- [What you need to do] Carry none of the pictures over; set down the material below exactly.

- [Supplied material]
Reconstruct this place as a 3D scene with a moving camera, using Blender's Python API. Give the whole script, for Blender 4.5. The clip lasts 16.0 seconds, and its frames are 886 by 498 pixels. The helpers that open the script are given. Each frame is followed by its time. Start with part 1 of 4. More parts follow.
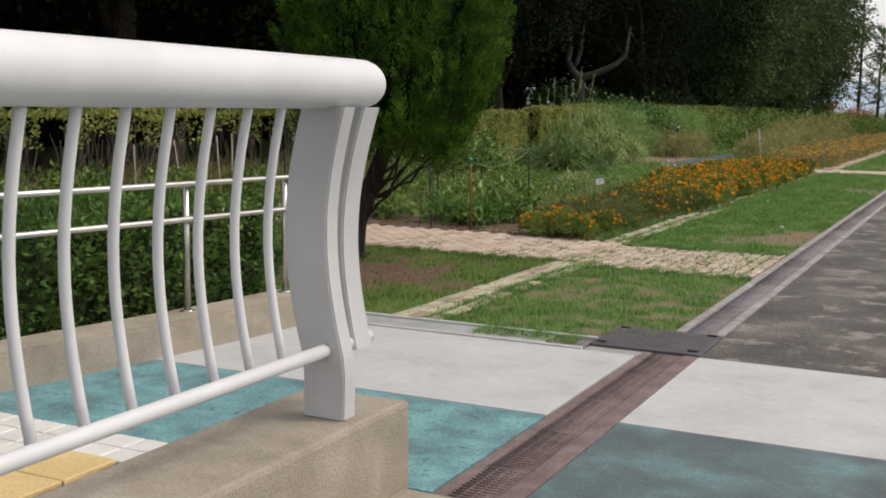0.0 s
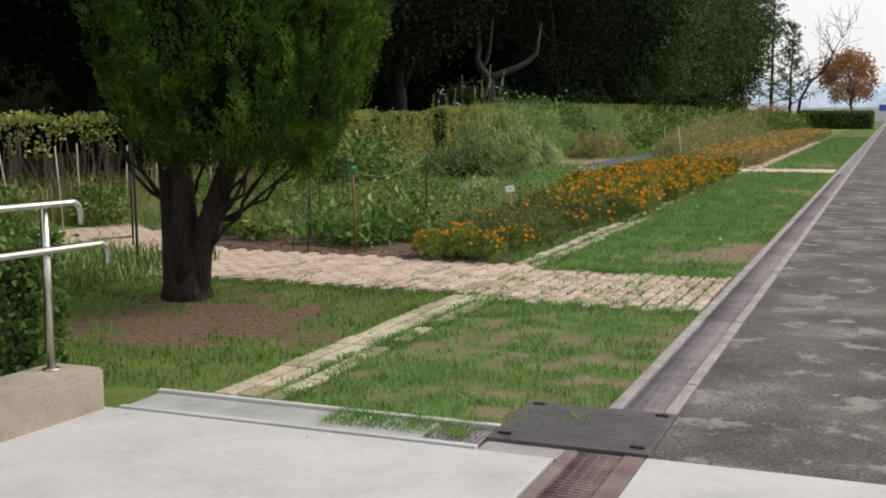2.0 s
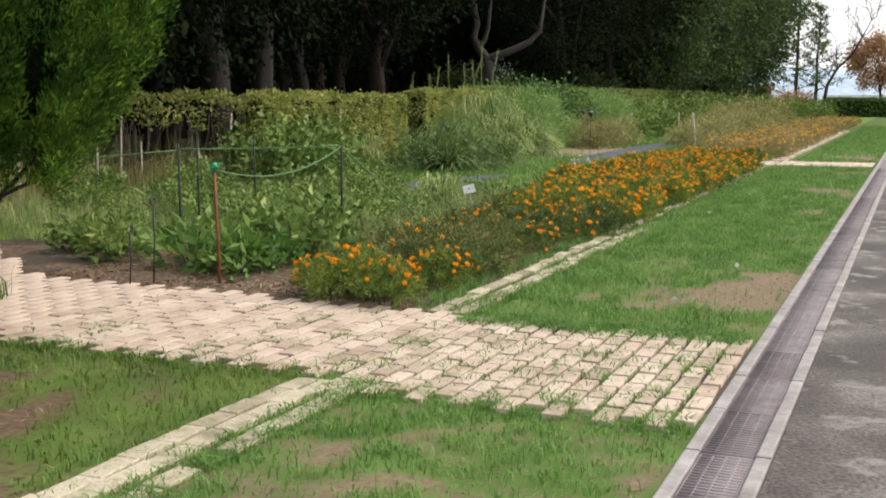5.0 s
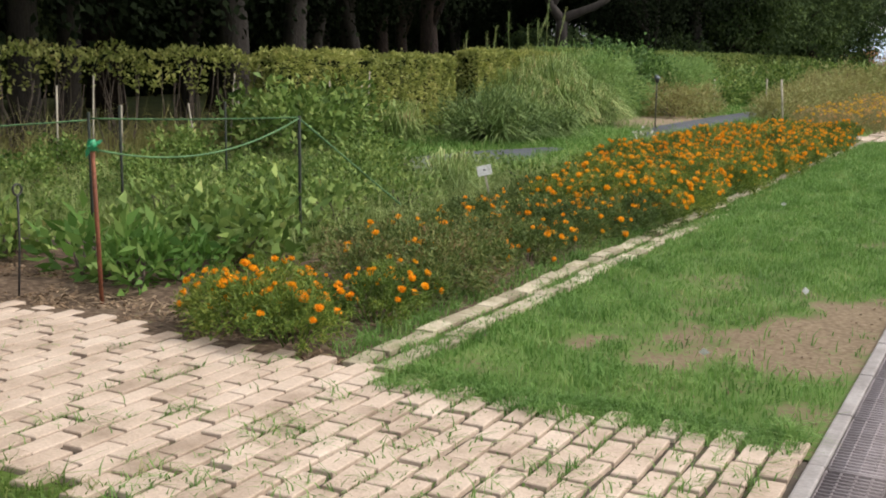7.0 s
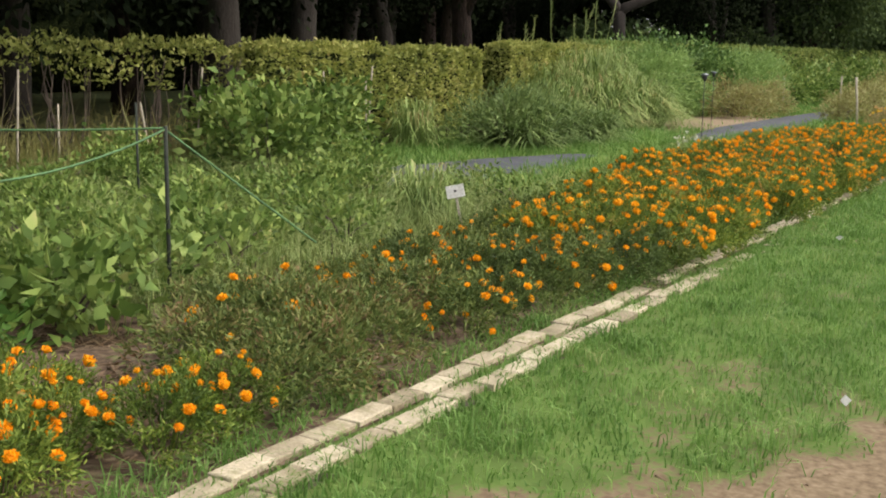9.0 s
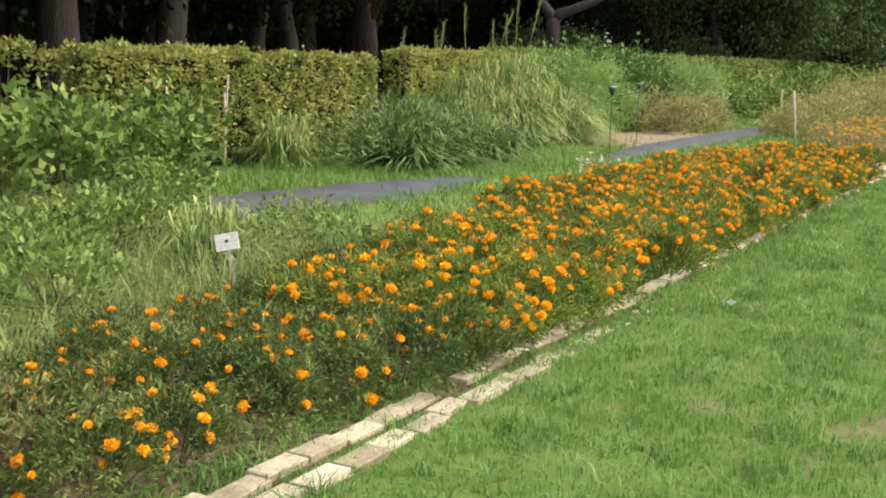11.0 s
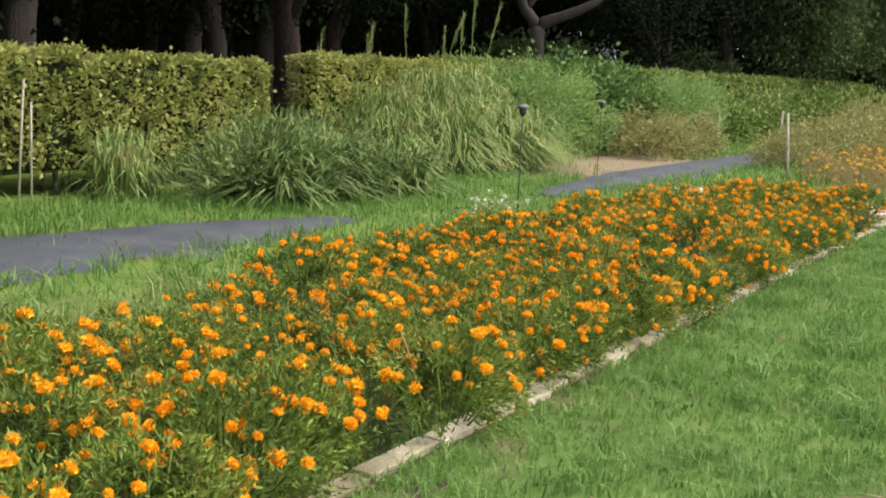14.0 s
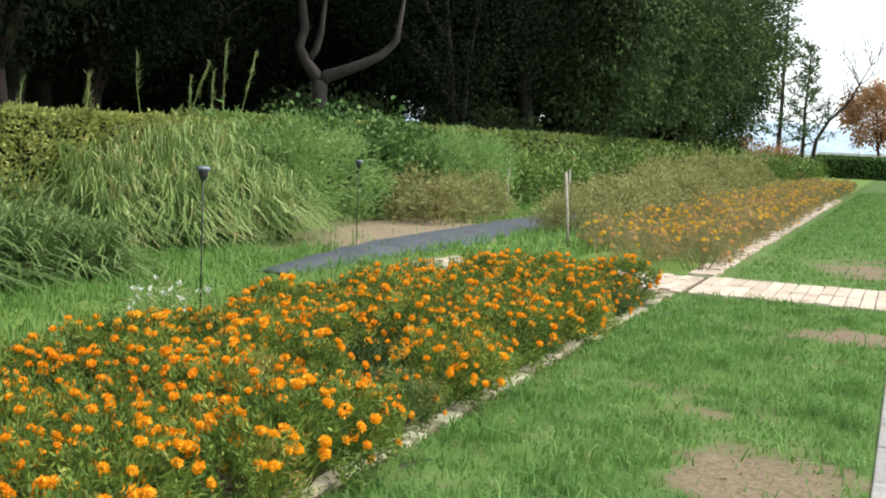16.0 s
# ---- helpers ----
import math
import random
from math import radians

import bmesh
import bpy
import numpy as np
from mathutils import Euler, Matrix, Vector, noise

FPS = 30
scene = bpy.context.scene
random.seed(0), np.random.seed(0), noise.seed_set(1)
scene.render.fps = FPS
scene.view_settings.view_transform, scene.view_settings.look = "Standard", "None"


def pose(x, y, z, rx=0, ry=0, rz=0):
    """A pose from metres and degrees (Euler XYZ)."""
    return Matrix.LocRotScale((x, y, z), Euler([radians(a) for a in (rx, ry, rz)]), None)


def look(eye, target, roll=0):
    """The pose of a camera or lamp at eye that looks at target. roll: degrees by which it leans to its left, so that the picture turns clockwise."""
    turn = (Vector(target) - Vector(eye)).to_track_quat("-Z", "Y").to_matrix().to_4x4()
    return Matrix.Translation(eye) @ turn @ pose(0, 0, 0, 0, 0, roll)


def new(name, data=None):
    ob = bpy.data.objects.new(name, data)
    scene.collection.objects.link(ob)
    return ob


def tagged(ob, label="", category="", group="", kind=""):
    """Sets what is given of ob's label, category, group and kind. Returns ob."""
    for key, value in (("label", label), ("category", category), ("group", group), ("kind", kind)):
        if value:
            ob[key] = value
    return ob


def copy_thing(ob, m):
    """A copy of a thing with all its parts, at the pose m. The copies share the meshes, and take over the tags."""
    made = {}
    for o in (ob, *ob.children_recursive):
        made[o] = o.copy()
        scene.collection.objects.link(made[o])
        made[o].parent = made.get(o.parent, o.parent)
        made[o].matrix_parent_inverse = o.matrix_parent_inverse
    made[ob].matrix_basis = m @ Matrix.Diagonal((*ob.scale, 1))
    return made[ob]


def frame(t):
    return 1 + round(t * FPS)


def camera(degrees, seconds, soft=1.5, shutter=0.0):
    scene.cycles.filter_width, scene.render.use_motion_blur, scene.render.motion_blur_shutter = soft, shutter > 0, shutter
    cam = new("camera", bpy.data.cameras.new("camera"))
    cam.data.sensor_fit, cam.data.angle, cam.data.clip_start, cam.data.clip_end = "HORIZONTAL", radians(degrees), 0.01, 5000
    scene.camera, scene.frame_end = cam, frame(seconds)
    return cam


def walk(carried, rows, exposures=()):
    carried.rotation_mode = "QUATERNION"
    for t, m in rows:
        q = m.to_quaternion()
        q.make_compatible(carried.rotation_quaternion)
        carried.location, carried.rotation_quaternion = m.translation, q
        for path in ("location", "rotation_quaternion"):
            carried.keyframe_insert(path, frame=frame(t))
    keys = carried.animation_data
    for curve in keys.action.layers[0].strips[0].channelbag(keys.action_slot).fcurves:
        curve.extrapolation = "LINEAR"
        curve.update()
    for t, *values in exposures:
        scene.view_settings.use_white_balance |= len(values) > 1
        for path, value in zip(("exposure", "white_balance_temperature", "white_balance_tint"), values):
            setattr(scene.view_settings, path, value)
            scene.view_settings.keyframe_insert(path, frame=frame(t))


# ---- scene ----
cam = camera(43.2, 16.0, soft=1.9)
METRES, EYE, TILT, LEAN, TURN = 17.5, 1.45, -7.3, -0.8, 26.28
ROWS = [
    (0.0, 0.0, 0.0, 0.0, -0.0, 0.0, -0.0),
    (0.5, 0.0044, 0.0332, 0.0026, -0.64, 0.01, 0.49),
    (1.0, 0.0105, 0.0637, 0.005, -1.72, 0.02, 0.9),
    (1.5, 0.015, 0.0935, 0.0081, -2.66, 0.19, 1.42),
    (2.0, 0.0224, 0.1242, 0.0118, -4.14, 0.17, 1.6),
    (2.5, 0.0316, 0.1544, 0.0153, -5.1, 0.43, 1.49),
    (3.0, 0.0413, 0.1837, 0.0178, -5.73, 0.77, 1.37),
    (3.5, 0.0531, 0.2132, 0.0211, -5.89, 0.73, 1.1),
    (4.0, 0.0635, 0.2442, 0.0237, -5.02, 0.6, 1.19),
    (6.5, 0.118, 0.3954, 0.0389, -0.08, -2.34, 0.34),
    (7.0, 0.1303, 0.4243, 0.0429, 1.4, -2.33, -0.08),
    (7.5, 0.1425, 0.4534, 0.0462, 2.77, -2.35, -0.34),
    (8.0, 0.1534, 0.482, 0.0496, 4.26, -2.71, -0.61),
    (10.5, 0.2057, 0.6232, 0.068, 5.54, -2.55, -0.86),
    (11.0, 0.2206, 0.6497, 0.0712, 3.32, -2.22, -1.02),
    (11.5, 0.2315, 0.6779, 0.0733, 2.31, -2.12, -0.98),
    (12.0, 0.2435, 0.7057, 0.0761, 2.91, -2.58, -1.24),
    (12.5, 0.2564, 0.7321, 0.0801, 4.54, -2.63, -1.67),
    (13.0, 0.2689, 0.7586, 0.0844, 5.82, -2.36, -1.99),
    (13.5, 0.2819, 0.7848, 0.0887, 5.72, -2.14, -2.39),
    (14.0, 0.2944, 0.8127, 0.0923, 4.92, -1.68, -2.43),
    (14.5, 0.3094, 0.8405, 0.0962, 2.74, -1.37, -2.47),
    (15.0, 0.3227, 0.8694, 0.0996, 1.24, -0.58, -2.19),
    (15.5, 0.3376, 0.8971, 0.1034, -1.01, 0.29, -2.04),
    (16.0, 0.3489, 0.9262, 0.1063, -3.66, 1.57, -1.14),
]
EXPOSURE = [(0, -0.13, 6750, 12), (1.5, -0.04, 6700, 11), (2.5, 0.11, 6750, 11), (4, 0.46, 6750, 10.5), (6.5, 0.38, 6650, 10), (8, 0.36, 7000, 11), (10.5, 0.93, 7100, 11.5), (13, 0.78, 7050, 12), (15, 0.74, 6550, 7), (16, 0.72, 6400, 3)]
walk(cam, [(t, pose(0, 0, EYE, TILT, LEAN, TURN) @ pose(METRES * x, METRES * y, METRES * z, 90 + pitch, roll, yaw)) for t, x, y, z, yaw, pitch, roll in ROWS], EXPOSURE)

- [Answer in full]
Reconstruct this place as a 3D scene with a moving camera, using Blender's Python API. Give the whole script, for Blender 4.5. The clip lasts 16.0 seconds, and its frames are 886 by 498 pixels. The helpers that open the script are given. Each frame is followed by its time. Start with part 1 of 4. More parts follow.
0.0 s
2.0 s
5.0 s
7.0 s
9.0 s
11.0 s
14.0 s
16.0 s
# ---- helpers ----
import math
import random
from math import radians

import bmesh
import bpy
import numpy as np
from mathutils import Euler, Matrix, Vector, noise

FPS = 30
scene = bpy.context.scene
random.seed(0), np.random.seed(0), noise.seed_set(1)
scene.render.fps = FPS
scene.view_settings.view_transform, scene.view_settings.look = "Standard", "None"


def pose(x, y, z, rx=0, ry=0, rz=0):
    """A pose from metres and degrees (Euler XYZ)."""
    return Matrix.LocRotScale((x, y, z), Euler([radians(a) for a in (rx, ry, rz)]), None)


def look(eye, target, roll=0):
    """The pose of a camera or lamp at eye that looks at target. roll: degrees by which it leans to its left, so that the picture turns clockwise."""
    turn = (Vector(target) - Vector(eye)).to_track_quat("-Z", "Y").to_matrix().to_4x4()
    return Matrix.Translation(eye) @ turn @ pose(0, 0, 0, 0, 0, roll)


def new(name, data=None):
    ob = bpy.data.objects.new(name, data)
    scene.collection.objects.link(ob)
    return ob


def tagged(ob, label="", category="", group="", kind=""):
    """Sets what is given of ob's label, category, group and kind. Returns ob."""
    for key, value in (("label", label), ("category", category), ("group", group), ("kind", kind)):
        if value:
            ob[key] = value
    return ob


def copy_thing(ob, m):
    """A copy of a thing with all its parts, at the pose m. The copies share the meshes, and take over the tags."""
    made = {}
    for o in (ob, *ob.children_recursive):
        made[o] = o.copy()
        scene.collection.objects.link(made[o])
        made[o].parent = made.get(o.parent, o.parent)
        made[o].matrix_parent_inverse = o.matrix_parent_inverse
    made[ob].matrix_basis = m @ Matrix.Diagonal((*ob.scale, 1))
    return made[ob]


def frame(t):
    return 1 + round(t * FPS)


def camera(degrees, seconds, soft=1.5, shutter=0.0):
    scene.cycles.filter_width, scene.render.use_motion_blur, scene.render.motion_blur_shutter = soft, shutter > 0, shutter
    cam = new("camera", bpy.data.cameras.new("camera"))
    cam.data.sensor_fit, cam.data.angle, cam.data.clip_start, cam.data.clip_end = "HORIZONTAL", radians(degrees), 0.01, 5000
    scene.camera, scene.frame_end = cam, frame(seconds)
    return cam


def walk(carried, rows, exposures=()):
    carried.rotation_mode = "QUATERNION"
    for t, m in rows:
        q = m.to_quaternion()
        q.make_compatible(carried.rotation_quaternion)
        carried.location, carried.rotation_quaternion = m.translation, q
        for path in ("location", "rotation_quaternion"):
            carried.keyframe_insert(path, frame=frame(t))
    keys = carried.animation_data
    for curve in keys.action.layers[0].strips[0].channelbag(keys.action_slot).fcurves:
        curve.extrapolation = "LINEAR"
        curve.update()
    for t, *values in exposures:
        scene.view_settings.use_white_balance |= len(values) > 1
        for path, value in zip(("exposure", "white_balance_temperature", "white_balance_tint"), values):
            setattr(scene.view_settings, path, value)
            scene.view_settings.keyframe_insert(path, frame=frame(t))


# ---- scene ----
cam = camera(43.2, 16.0, soft=1.9)
METRES, EYE, TILT, LEAN, TURN = 17.5, 1.45, -7.3, -0.8, 26.28
ROWS = [
    (0.0, 0.0, 0.0, 0.0, -0.0, 0.0, -0.0),
    (0.5, 0.0044, 0.0332, 0.0026, -0.64, 0.01, 0.49),
    (1.0, 0.0105, 0.0637, 0.005, -1.72, 0.02, 0.9),
    (1.5, 0.015, 0.0935, 0.0081, -2.66, 0.19, 1.42),
    (2.0, 0.0224, 0.1242, 0.0118, -4.14, 0.17, 1.6),
    (2.5, 0.0316, 0.1544, 0.0153, -5.1, 0.43, 1.49),
    (3.0, 0.0413, 0.1837, 0.0178, -5.73, 0.77, 1.37),
    (3.5, 0.0531, 0.2132, 0.0211, -5.89, 0.73, 1.1),
    (4.0, 0.0635, 0.2442, 0.0237, -5.02, 0.6, 1.19),
    (6.5, 0.118, 0.3954, 0.0389, -0.08, -2.34, 0.34),
    (7.0, 0.1303, 0.4243, 0.0429, 1.4, -2.33, -0.08),
    (7.5, 0.1425, 0.4534, 0.0462, 2.77, -2.35, -0.34),
    (8.0, 0.1534, 0.482, 0.0496, 4.26, -2.71, -0.61),
    (10.5, 0.2057, 0.6232, 0.068, 5.54, -2.55, -0.86),
    (11.0, 0.2206, 0.6497, 0.0712, 3.32, -2.22, -1.02),
    (11.5, 0.2315, 0.6779, 0.0733, 2.31, -2.12, -0.98),
    (12.0, 0.2435, 0.7057, 0.0761, 2.91, -2.58, -1.24),
    (12.5, 0.2564, 0.7321, 0.0801, 4.54, -2.63, -1.67),
    (13.0, 0.2689, 0.7586, 0.0844, 5.82, -2.36, -1.99),
    (13.5, 0.2819, 0.7848, 0.0887, 5.72, -2.14, -2.39),
    (14.0, 0.2944, 0.8127, 0.0923, 4.92, -1.68, -2.43),
    (14.5, 0.3094, 0.8405, 0.0962, 2.74, -1.37, -2.47),
    (15.0, 0.3227, 0.8694, 0.0996, 1.24, -0.58, -2.19),
    (15.5, 0.3376, 0.8971, 0.1034, -1.01, 0.29, -2.04),
    (16.0, 0.3489, 0.9262, 0.1063, -3.66, 1.57, -1.14),
]
EXPOSURE = [(0, -0.13, 6750, 12), (1.5, -0.04, 6700, 11), (2.5, 0.11, 6750, 11), (4, 0.46, 6750, 10.5), (6.5, 0.38, 6650, 10), (8, 0.36, 7000, 11), (10.5, 0.93, 7100, 11.5), (13, 0.78, 7050, 12), (15, 0.74, 6550, 7), (16, 0.72, 6400, 3)]
walk(cam, [(t, pose(0, 0, EYE, TILT, LEAN, TURN) @ pose(METRES * x, METRES * y, METRES * z, 90 + pitch, roll, yaw)) for t, x, y, z, yaw, pitch, roll in ROWS], EXPOSURE)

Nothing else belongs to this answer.